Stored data
· · · ·

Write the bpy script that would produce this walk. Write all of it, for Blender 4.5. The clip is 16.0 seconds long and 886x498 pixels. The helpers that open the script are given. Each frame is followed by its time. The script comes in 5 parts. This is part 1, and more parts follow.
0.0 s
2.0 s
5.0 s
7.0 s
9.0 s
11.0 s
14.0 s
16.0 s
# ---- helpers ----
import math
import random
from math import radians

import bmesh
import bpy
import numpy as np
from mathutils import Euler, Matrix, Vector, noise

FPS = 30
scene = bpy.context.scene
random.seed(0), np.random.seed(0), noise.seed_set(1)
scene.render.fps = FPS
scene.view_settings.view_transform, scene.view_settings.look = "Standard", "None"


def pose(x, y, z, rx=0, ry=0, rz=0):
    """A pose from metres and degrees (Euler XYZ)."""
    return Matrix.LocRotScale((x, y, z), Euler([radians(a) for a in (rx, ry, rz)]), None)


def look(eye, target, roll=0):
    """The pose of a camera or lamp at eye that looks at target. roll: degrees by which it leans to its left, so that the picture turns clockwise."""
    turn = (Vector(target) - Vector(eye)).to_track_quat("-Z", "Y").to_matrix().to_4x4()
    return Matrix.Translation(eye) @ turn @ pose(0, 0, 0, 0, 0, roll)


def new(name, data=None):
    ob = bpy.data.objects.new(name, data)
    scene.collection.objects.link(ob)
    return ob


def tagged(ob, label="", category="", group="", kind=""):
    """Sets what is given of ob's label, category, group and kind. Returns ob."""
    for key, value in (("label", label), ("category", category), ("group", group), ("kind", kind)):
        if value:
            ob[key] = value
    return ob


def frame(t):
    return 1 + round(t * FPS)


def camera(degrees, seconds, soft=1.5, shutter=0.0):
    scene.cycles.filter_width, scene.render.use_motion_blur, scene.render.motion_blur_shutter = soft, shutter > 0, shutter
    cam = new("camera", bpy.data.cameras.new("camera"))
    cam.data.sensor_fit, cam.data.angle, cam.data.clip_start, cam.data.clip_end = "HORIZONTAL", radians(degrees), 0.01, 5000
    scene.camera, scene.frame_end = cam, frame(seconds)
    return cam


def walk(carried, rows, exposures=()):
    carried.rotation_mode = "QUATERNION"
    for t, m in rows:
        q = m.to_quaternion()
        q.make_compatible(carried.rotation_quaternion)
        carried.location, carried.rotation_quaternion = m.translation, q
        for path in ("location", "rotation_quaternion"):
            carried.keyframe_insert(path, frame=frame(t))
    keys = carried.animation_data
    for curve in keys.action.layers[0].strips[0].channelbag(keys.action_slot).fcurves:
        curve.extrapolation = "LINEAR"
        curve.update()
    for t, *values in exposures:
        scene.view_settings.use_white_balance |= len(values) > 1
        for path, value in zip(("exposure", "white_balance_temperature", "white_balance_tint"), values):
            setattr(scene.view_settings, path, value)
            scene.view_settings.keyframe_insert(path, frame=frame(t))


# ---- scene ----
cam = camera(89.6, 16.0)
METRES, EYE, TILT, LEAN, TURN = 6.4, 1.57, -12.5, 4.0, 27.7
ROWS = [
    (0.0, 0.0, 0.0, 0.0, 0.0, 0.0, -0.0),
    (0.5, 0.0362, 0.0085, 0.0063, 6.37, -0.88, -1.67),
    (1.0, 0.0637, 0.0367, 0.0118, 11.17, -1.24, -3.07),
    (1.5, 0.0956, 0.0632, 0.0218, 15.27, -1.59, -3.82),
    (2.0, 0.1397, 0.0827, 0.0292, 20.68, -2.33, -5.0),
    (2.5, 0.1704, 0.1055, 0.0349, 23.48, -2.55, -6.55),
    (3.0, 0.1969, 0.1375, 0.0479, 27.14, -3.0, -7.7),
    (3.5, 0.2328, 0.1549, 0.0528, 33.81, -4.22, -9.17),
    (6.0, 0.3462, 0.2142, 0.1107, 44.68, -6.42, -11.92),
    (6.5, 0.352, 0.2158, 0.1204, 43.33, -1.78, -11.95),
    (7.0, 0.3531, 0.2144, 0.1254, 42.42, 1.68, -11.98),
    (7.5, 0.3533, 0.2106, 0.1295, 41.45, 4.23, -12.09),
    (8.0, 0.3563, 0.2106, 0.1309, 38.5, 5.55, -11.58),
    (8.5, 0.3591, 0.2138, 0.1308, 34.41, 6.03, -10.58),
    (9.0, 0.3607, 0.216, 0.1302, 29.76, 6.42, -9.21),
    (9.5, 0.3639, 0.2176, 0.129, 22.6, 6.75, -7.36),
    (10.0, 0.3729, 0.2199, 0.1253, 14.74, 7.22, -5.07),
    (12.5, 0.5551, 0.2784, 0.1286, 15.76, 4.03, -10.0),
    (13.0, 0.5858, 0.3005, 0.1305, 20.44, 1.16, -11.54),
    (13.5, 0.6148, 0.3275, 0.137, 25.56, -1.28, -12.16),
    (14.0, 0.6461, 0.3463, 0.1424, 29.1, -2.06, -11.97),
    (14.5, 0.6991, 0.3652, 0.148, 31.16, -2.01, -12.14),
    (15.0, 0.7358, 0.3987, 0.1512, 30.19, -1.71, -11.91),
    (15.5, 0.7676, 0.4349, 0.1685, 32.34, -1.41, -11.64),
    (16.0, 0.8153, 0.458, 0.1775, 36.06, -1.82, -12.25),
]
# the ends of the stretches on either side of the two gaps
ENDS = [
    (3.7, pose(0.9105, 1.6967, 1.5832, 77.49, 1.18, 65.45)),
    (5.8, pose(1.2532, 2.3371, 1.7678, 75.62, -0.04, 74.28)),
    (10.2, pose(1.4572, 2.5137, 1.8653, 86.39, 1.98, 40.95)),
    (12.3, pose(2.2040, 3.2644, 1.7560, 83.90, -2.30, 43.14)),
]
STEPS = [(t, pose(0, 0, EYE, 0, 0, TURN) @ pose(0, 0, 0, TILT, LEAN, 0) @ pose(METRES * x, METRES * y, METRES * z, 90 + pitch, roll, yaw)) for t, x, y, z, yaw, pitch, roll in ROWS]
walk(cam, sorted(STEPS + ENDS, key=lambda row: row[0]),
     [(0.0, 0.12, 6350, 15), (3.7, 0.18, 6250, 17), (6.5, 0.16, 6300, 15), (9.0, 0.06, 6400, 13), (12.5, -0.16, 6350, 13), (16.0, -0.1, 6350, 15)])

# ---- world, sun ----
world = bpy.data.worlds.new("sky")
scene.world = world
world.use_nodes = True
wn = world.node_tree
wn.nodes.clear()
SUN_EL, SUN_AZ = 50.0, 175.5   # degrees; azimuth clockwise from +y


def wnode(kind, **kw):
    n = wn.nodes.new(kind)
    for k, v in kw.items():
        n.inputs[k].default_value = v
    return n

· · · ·

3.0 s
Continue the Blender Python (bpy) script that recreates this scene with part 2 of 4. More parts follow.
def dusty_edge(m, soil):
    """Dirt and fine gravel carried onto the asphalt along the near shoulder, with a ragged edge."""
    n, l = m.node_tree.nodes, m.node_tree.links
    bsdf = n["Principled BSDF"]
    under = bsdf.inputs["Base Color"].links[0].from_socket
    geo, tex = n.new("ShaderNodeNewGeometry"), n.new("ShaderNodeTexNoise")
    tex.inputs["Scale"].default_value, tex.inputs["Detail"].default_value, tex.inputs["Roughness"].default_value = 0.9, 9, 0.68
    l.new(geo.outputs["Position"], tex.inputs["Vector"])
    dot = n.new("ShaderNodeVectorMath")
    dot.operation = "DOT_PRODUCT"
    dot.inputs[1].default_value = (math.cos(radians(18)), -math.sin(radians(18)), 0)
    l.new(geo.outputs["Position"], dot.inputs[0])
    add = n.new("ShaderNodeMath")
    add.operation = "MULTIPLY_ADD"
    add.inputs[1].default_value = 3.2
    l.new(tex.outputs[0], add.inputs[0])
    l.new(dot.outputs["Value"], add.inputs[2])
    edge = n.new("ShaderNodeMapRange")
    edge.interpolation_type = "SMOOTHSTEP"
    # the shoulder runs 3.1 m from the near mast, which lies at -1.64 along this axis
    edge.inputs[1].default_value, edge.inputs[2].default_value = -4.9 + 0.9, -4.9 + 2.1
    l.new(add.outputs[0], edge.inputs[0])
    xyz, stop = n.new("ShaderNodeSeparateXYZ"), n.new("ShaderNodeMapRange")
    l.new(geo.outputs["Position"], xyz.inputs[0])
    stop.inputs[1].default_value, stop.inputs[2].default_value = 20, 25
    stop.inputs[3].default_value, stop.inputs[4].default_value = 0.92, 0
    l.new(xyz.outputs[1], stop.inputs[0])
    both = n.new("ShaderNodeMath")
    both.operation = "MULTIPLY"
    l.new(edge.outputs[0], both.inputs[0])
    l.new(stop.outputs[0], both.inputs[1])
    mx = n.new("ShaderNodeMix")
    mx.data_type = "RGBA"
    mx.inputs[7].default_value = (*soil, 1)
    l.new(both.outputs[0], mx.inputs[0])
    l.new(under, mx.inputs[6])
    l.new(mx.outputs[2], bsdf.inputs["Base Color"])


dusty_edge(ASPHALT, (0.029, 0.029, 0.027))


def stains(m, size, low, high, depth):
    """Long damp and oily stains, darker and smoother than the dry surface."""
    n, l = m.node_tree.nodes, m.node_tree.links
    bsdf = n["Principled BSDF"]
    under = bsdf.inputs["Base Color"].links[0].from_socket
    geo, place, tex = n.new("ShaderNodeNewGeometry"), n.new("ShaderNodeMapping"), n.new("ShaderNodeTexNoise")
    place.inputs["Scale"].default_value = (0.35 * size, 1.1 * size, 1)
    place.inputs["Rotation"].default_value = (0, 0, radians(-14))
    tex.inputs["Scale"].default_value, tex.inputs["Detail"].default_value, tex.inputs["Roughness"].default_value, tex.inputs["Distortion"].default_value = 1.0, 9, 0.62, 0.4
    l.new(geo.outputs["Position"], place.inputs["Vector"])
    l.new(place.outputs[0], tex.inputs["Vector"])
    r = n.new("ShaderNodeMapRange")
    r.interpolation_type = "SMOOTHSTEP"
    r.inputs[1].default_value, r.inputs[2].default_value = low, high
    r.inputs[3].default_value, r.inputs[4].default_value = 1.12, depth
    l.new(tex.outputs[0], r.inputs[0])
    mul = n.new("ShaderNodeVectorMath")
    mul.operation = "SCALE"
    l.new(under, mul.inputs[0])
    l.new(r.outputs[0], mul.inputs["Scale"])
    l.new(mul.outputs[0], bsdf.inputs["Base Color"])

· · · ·

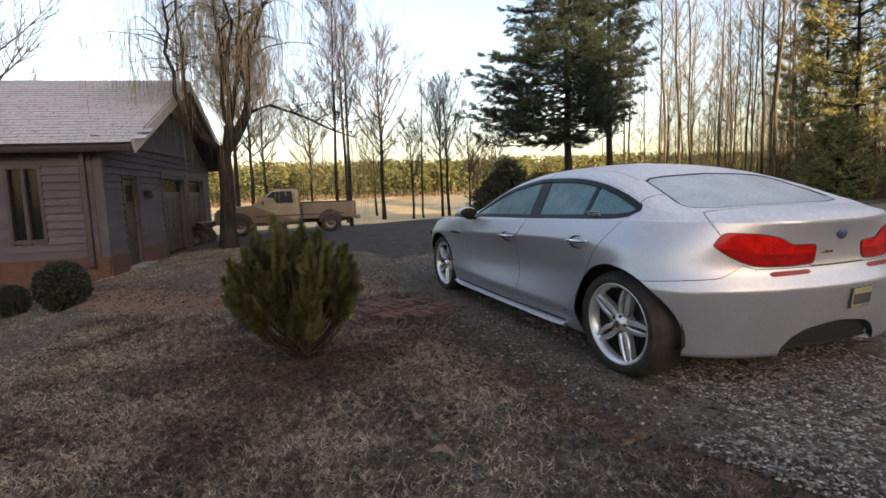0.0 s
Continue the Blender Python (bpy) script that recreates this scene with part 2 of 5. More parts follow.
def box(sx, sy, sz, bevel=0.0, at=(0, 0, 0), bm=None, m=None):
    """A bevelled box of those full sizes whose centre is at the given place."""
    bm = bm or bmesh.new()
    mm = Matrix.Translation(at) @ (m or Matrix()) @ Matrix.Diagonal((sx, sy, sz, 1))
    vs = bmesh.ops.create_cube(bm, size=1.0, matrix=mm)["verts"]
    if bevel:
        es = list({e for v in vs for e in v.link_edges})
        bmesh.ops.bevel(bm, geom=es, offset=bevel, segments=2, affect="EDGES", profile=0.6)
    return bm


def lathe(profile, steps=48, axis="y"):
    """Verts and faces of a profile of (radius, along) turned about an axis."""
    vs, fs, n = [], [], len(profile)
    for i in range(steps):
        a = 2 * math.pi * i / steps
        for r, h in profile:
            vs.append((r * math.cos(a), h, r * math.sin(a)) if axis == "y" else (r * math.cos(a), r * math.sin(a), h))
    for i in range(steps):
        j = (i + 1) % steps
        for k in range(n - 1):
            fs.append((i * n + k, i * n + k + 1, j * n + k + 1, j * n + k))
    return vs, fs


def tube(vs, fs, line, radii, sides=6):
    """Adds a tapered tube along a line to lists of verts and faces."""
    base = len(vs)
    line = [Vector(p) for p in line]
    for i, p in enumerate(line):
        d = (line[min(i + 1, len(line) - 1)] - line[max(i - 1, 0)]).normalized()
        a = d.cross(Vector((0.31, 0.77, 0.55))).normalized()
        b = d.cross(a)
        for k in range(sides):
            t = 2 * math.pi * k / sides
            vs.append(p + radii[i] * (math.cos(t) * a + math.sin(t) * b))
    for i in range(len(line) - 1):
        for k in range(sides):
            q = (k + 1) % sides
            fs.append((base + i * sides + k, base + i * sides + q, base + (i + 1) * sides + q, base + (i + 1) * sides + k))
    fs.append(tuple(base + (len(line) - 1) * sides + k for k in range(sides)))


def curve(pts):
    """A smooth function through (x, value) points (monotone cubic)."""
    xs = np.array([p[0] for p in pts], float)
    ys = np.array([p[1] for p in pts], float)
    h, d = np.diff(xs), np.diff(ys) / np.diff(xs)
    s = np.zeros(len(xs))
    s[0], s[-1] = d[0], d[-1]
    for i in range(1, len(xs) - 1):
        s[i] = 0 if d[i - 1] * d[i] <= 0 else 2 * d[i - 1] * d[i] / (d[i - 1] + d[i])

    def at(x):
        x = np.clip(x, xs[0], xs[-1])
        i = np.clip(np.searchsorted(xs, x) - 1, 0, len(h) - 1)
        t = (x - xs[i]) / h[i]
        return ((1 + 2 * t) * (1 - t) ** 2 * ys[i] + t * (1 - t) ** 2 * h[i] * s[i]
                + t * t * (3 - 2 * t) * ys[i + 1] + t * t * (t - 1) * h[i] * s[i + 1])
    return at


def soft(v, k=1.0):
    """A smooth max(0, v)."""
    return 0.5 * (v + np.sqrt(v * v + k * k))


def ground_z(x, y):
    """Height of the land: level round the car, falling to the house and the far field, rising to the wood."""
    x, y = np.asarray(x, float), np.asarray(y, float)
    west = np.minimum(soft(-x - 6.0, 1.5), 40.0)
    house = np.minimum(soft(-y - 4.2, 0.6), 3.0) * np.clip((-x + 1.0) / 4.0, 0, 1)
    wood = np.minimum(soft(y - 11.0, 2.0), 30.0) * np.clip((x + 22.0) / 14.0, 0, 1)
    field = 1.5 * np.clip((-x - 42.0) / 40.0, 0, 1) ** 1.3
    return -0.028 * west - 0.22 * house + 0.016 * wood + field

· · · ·

Instructions to follow
Transcribe, exactly and exclusively, the run of lines that opens with the line bearing "from math import radians" and closes with the line bearing "curve.update()".

Exercise response
from math import radians

import bmesh
import bpy
import numpy as np
from mathutils import Euler, Matrix, Vector, noise

FPS = 30
scene = bpy.context.scene
random.seed(0), np.random.seed(0), noise.seed_set(1)
scene.render.fps = FPS
scene.view_settings.view_transform, scene.view_settings.look = "Standard", "None"


def pose(x, y, z, rx=0, ry=0, rz=0):
    """A pose from metres and degrees (Euler XYZ)."""
    return Matrix.LocRotScale((x, y, z), Euler([radians(a) for a in (rx, ry, rz)]), None)


def look(eye, target, roll=0):
    """The pose of a camera or lamp at eye that looks at target. roll: degrees by which it leans to its left, so that the picture turns clockwise."""
    turn = (Vector(target) - Vector(eye)).to_track_quat("-Z", "Y").to_matrix().to_4x4()
    return Matrix.Translation(eye) @ turn @ pose(0, 0, 0, 0, 0, roll)


def new(name, data=None):
    ob = bpy.data.objects.new(name, data)
    scene.collection.objects.link(ob)
    return ob


def tagged(ob, label="", category="", group="", kind=""):
    """Sets what is given of ob's label, category, group and kind. Returns ob."""
    for key, value in (("label", label), ("category", category), ("group", group), ("kind", kind)):
        if value:
            ob[key] = value
    return ob


def frame(t):
    return 1 + round(t * FPS)


def camera(degrees, seconds, soft=1.5, shutter=0.0):
    scene.cycles.filter_width, scene.render.use_motion_blur, scene.render.motion_blur_shutter = soft, shutter > 0, shutter
    cam = new("camera", bpy.data.cameras.new("camera"))
    cam.data.sensor_fit, cam.data.angle, cam.data.clip_start, cam.data.clip_end = "HORIZONTAL", radians(degrees), 0.01, 5000
    scene.camera, scene.frame_end = cam, frame(seconds)
    return cam


def walk(carried, rows, exposures=()):
    carried.rotation_mode = "QUATERNION"
    for t, m in rows:
        q = m.to_quaternion()
        q.make_compatible(carried.rotation_quaternion)
        carried.location, carried.rotation_quaternion = m.translation, q
        for path in ("location", "rotation_quaternion"):
            carried.keyframe_insert(path, frame=frame(t))
    keys = carried.animation_data
    for curve in keys.action.layers[0].strips[0].channelbag(keys.action_slot).fcurves:
        curve.extrapolation = "LINEAR"
        curve.update()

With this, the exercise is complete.